Never thought I’d say this but I’d rather see crooked politicians go free than have such cases brought to trial through the exploitation of the Scoundrel Act (TM Hugh Jackson). Whenever guvmint powers are expanded, said guvmint promises to use them with restraint and discretion. And, after all these years, people still fall for it.

Re Ensign’s embrace of Iraq War: if our purpose in the Middle East is to halt the spread of Islamofascism, why then did we overthrow a secular regime and replace it with a Shi’ite one? Sounds like a typically Ensign-esque policy non-sequitur to me.

Written by: David on Friday, Mar. 24, 2006 at 11:33 AM

Patriot Act, I wonder what name the same concept was given back in the 30’s in Germany? It just seems to me that as time passes, the German woman politician who compared Bush with Hitler may have been more correct than anyone thought. I just wonder if the American people will react as the Allied prosecuters at Nuremberg said they should have.
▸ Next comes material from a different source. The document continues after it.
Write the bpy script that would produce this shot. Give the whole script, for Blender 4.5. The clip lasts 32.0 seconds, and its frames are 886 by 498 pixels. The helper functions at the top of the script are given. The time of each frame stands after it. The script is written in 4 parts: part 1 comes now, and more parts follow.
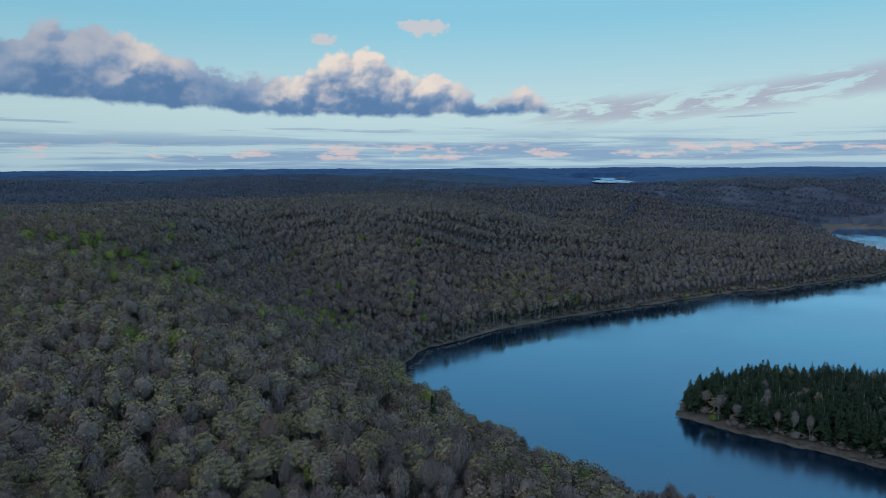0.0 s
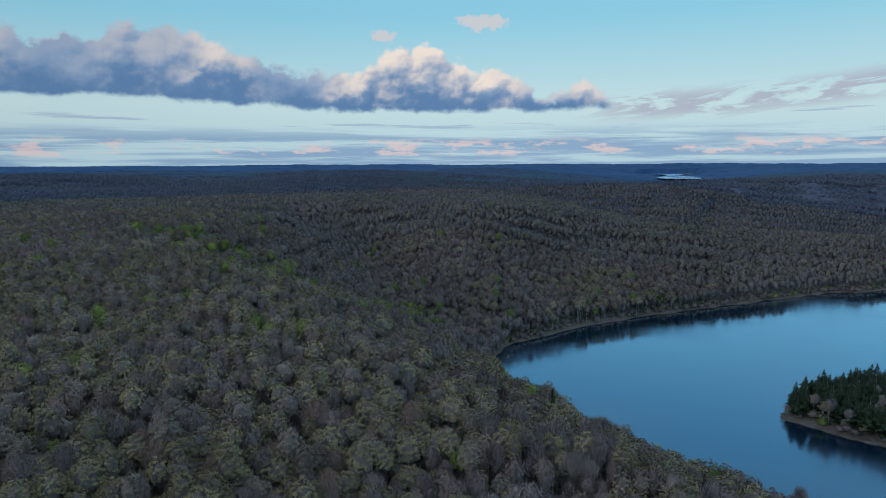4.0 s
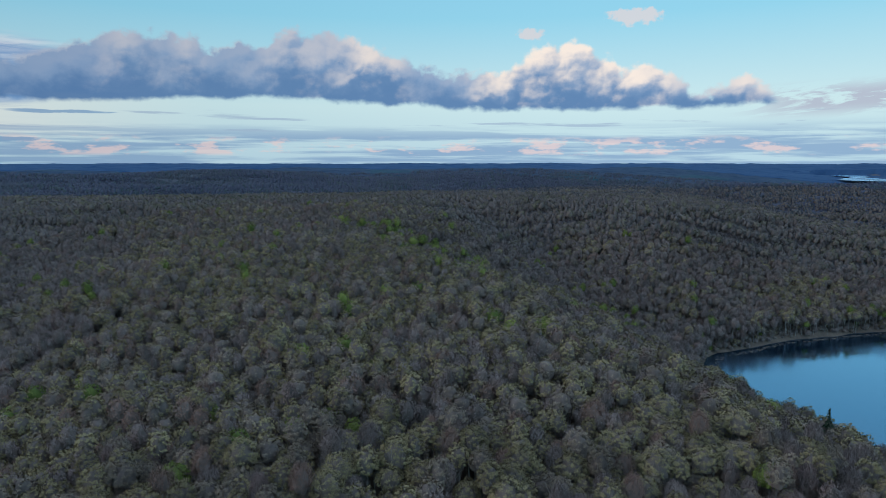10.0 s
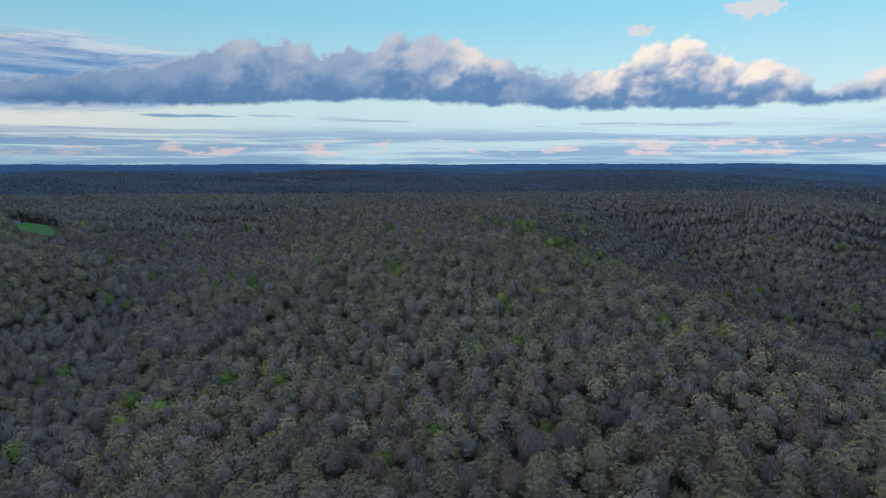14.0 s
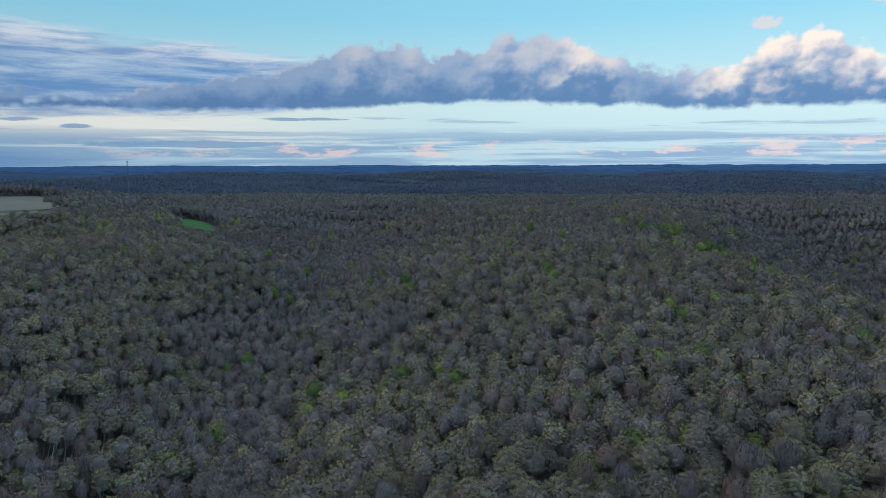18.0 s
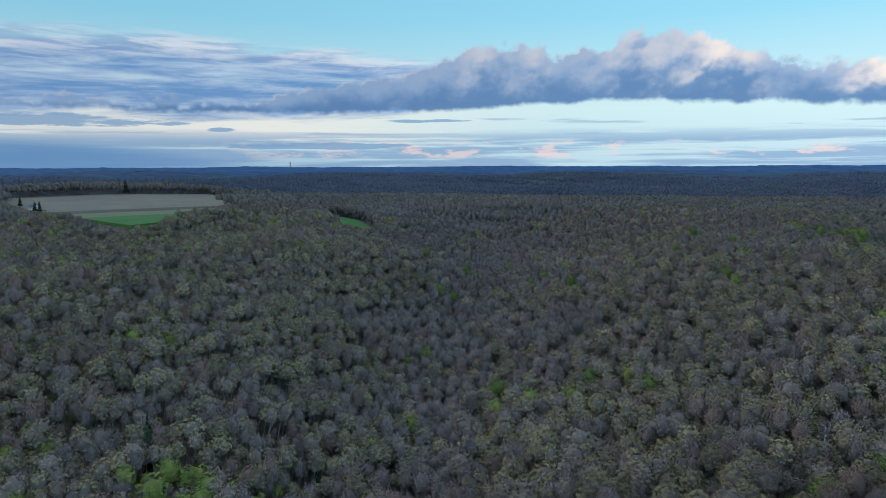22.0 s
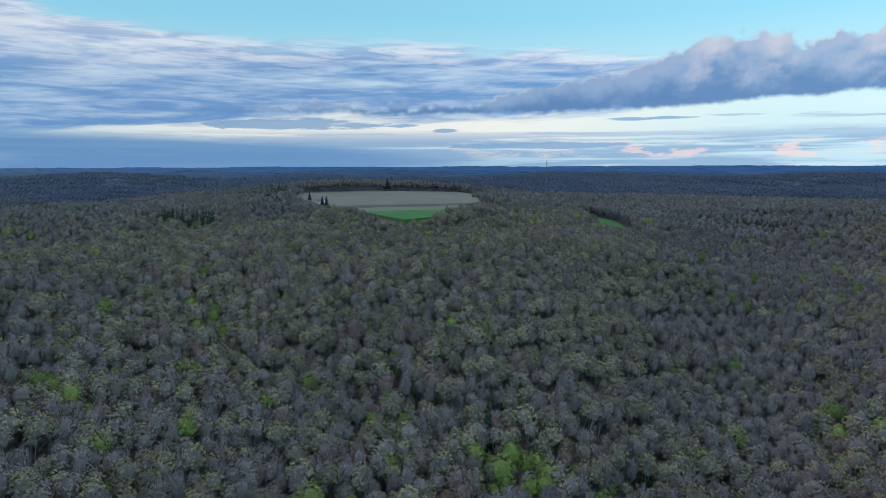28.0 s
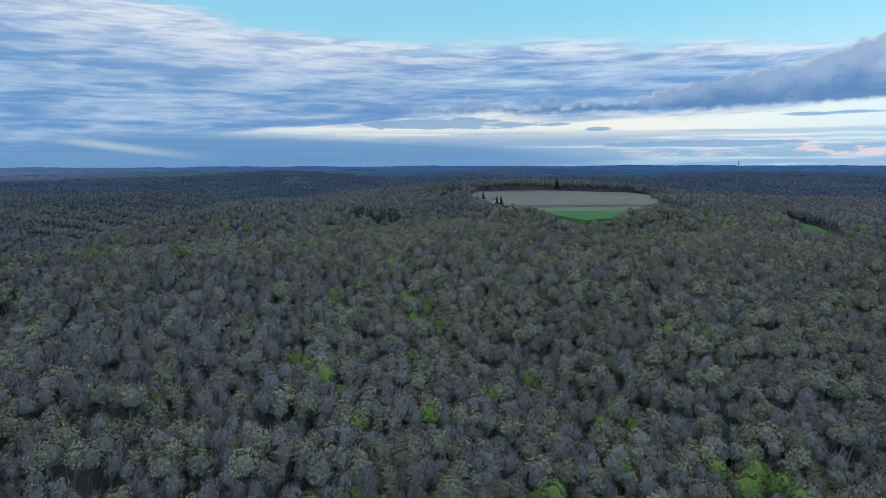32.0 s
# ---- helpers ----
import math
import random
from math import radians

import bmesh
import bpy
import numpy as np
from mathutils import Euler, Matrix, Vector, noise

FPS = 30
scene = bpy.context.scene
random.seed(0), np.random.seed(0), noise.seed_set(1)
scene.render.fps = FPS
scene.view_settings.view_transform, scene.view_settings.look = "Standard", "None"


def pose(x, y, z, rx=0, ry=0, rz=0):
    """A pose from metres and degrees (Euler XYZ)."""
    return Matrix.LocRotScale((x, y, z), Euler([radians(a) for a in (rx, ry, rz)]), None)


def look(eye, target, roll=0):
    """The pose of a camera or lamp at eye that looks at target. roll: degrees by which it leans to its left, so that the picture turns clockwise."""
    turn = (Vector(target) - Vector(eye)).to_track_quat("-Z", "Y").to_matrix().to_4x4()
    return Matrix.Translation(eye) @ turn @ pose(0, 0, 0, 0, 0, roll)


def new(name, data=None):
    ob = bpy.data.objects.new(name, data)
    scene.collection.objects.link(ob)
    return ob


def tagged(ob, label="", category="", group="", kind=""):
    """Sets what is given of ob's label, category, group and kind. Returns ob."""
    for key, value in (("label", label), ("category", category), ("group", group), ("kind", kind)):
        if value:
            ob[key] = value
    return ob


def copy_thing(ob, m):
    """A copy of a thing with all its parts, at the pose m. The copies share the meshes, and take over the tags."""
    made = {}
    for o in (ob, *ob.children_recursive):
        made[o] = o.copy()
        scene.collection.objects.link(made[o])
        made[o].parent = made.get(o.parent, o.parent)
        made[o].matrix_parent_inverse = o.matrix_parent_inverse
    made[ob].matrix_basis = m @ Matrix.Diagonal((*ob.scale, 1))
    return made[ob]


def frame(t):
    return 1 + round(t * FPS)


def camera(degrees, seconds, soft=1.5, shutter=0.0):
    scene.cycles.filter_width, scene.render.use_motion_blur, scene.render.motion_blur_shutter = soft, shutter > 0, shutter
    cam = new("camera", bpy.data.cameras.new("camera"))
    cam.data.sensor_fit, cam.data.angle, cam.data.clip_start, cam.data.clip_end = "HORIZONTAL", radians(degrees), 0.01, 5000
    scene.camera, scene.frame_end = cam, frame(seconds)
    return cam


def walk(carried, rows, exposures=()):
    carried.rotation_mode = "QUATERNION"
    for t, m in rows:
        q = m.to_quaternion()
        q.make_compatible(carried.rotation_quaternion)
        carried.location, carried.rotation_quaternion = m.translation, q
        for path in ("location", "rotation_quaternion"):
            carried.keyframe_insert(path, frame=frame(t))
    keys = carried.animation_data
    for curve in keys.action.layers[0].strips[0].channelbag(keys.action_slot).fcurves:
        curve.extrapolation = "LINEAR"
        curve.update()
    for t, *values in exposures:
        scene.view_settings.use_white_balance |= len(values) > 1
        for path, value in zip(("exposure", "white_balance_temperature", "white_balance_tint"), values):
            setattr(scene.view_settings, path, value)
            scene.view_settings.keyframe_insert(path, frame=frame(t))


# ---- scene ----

I sure seems to these eyes our politicians of the party in power appear to be reacting like the loyal members of the Nazi party did back when.

Our local triumvirate currently on trial (except Kenny) were, in my opinion, only following the precept of the politicians role in society as exhibited by the current administration in Washington. Only problem, they didn’t grab the money in the millions and billions of dollars.

Finally, “Annoying One”, “blowing”, thanks for the laugh, Goldy.

Written by: Stan on Friday, Mar. 24, 2006 at 9:56 AM

What Goldy calls “blowing” (good one; never heard that before) the journalism world calls “attribution.” You see, when you quote something somebody has written, you have to give them credit. (SEE, Blair, Jayson; SHALIT, Ruth.) Someday, once Goldy says something worth quoting, you’ll see his name in the blog, too. (Actually, I just thought of a good Goldy quote from back in the day. I’ll save it for the appropriate time.)

The Annoying One? Good one. Never heard that before.

Written by: Steve Sebelius on Thursday, Mar. 23, 2006 at 3:54 PM

There you go again, blowing Ralston and his book, “The Annointed One.” I suggest you write a biography of Ralston. You could call it, “The Annoying One.”